**GOAL OF THE EXERCISE**
Give every line of the data again, unchanged, but with no pictures.

╭──

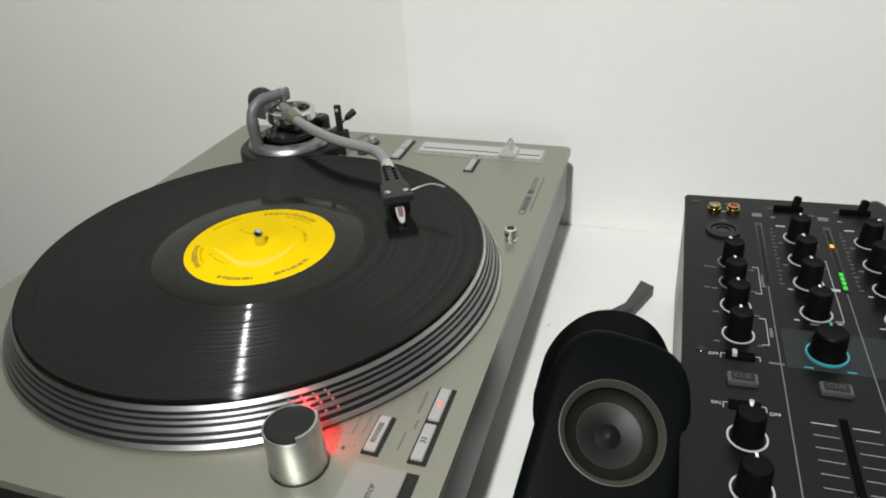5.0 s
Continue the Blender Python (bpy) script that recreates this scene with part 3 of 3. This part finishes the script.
# ---- mixer ----
TOP = -0.0188
mx = thing("dj_mixer", (0.434, -0.01, DESKTOP), "black four-channel mixer with lit keys on the desk", "mixer")
hinge = Matrix.Translation((0.274, 0, LEVEL + TOP))
mx.matrix_world = hinge @ pose(0, 0, 0, 0, -1.72, 0) @ hinge.inverted() @ Matrix.Translation(mx.location)   # stands a little higher at its far end
part("body", prism(rounded(0.2741, 0.5935, -0.188, 0.1690, 0.002, 3), -0.108, TOP - 0.002), SIDE, mx, "dark grey metal case")
part("top_panel", prism(rounded(0.2733, 0.5942, -0.190, 0.1712, 0.003, 4), TOP - 0.0025, TOP, 0.0006), MIXER, mx, "black control panel")
for x, y in ((0.30, -0.16), (0.57, -0.16), (0.30, 0.14), (0.57, 0.14)):
    part("foot", drum(0.012, DESKTOP - 0.030 * (x - 0.274), -0.1075, (x, y), 0.001, 24), RUBBER, mx)
for y in (0.150, 0.020, -0.150):
    part("side_screw", drum(0.0035, -0.0008, 0.0004, m=Matrix.Translation((0.2745, y, -0.045)) @ pose(0, 0, 0, 0, -90, 0), bevel=0.0003, seg=16), BLACK, mx)


ROW = 0.0   # shift of the rows along the panel


def line(x0, x1, y0, y1, mat=PRINT, name="print_line", parent=None, h=0.0002):
    return part(name, box(x0, x1, y0 + ROW, y1 + ROW, TOP - 0.0004, TOP + h), mat, parent or mx, smooth=False)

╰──

**EXERCISE RESULT**
5.0 s
Continue the Blender Python (bpy) script that recreates this scene with part 3 of 3. This part finishes the script.
# ---- mixer ----
TOP = -0.0188
mx = thing("dj_mixer", (0.434, -0.01, DESKTOP), "black four-channel mixer with lit keys on the desk", "mixer")
hinge = Matrix.Translation((0.274, 0, LEVEL + TOP))
mx.matrix_world = hinge @ pose(0, 0, 0, 0, -1.72, 0) @ hinge.inverted() @ Matrix.Translation(mx.location)   # stands a little higher at its far end
part("body", prism(rounded(0.2741, 0.5935, -0.188, 0.1690, 0.002, 3), -0.108, TOP - 0.002), SIDE, mx, "dark grey metal case")
part("top_panel", prism(rounded(0.2733, 0.5942, -0.190, 0.1712, 0.003, 4), TOP - 0.0025, TOP, 0.0006), MIXER, mx, "black control panel")
for x, y in ((0.30, -0.16), (0.57, -0.16), (0.30, 0.14), (0.57, 0.14)):
    part("foot", drum(0.012, DESKTOP - 0.030 * (x - 0.274), -0.1075, (x, y), 0.001, 24), RUBBER, mx)
for y in (0.150, 0.020, -0.150):
    part("side_screw", drum(0.0035, -0.0008, 0.0004, m=Matrix.Translation((0.2745, y, -0.045)) @ pose(0, 0, 0, 0, -90, 0), bevel=0.0003, seg=16), BLACK, mx)


ROW = 0.0   # shift of the rows along the panel


def line(x0, x1, y0, y1, mat=PRINT, name="print_line", parent=None, h=0.0002):
    return part(name, box(x0, x1, y0 + ROW, y1 + ROW, TOP - 0.0004, TOP + h), mat, parent or mx, smooth=False)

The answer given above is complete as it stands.